Le cheminement de la pensée

Par Béatrice Victor

2015

Reality Show, 2012
Série Archipel vertical
Acrylique sur toile, 70 x 100 cm.
Photographie © Laurent de Gebhardt

Cristof Dènmont envisage la peinture d’abord comme une surface. Un terrain de jeu, un territoire en métamorphose où se croisent et se superposent différentes intentions. Tous ces éléments distincts mais connectés entre eux sont des îlots composant un archipel du geste et de la pensée, à l’image du rhizome tel que le définit Édouard Glissant. Sa peinture cumule différents temps dans un même espace, et la surface de la toile témoigne du cheminement de la pensée. C’est de cette façon qu’il aborde la notion de paysage, en tant qu’expérience sensible.
La surface de la toile est pensée en tant que limite physique, et l’espace qu’elle suggère comme autant de possibilités infinies : « Peindre, c’est opérer des allers et retours entre ces deux espaces ». Cristof Dènmont poursuit aujourd’hui encore sa pratique avec cette volonté de peinture intuitive, expérimentale où les idées et les sensations se télescopent. L’aboutissement d’un tableau est en quelque sorte un compromis entre l’image et le processus de création.

Le peintre puise ses sujets dans différents vocabulaires de l’imagerie contemporaine créant ainsi des combinaisons visuelles expressives, il compose et joue avec les événements, petits ou grands de la vie quotidienne et de l’inconscient collectif. Les clichés et stéréotypes liés à l’exotisme apparaissent ça et là, comme les mirages ou les spectres d’une vision préfabriquée qui se superpose à la réalité.
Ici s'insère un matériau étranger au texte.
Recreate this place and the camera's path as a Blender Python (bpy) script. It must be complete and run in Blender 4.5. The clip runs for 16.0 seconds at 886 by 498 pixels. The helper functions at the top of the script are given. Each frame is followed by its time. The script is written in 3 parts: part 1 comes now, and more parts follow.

On retrouve dans sa peinture ce goût particulier pour les formes hybrides qui glissent d’un état à un autre, la forme changeante des nuages, le minéral, la végétation anarchique : cet état de grâce, ce moment de flottement où les formes suggèrent plus qu’elles n’affirment.

Passant librement d’une référence à une autre sans souci de hiérarchie, et basée sur un principe d’association d’idées, la peinture de Cristof Dènmont interroge notre imaginaire collectif, la place d’une île dans un monde globalisé où les valeurs se confondent, se nivèlent.

Il s’agit là d’une peinture festive, aigre-douce, expérimentale. Un point de vue insulaire, une mythologie en construction où texte, esprits, créatures, naissent, fondent et se confondent.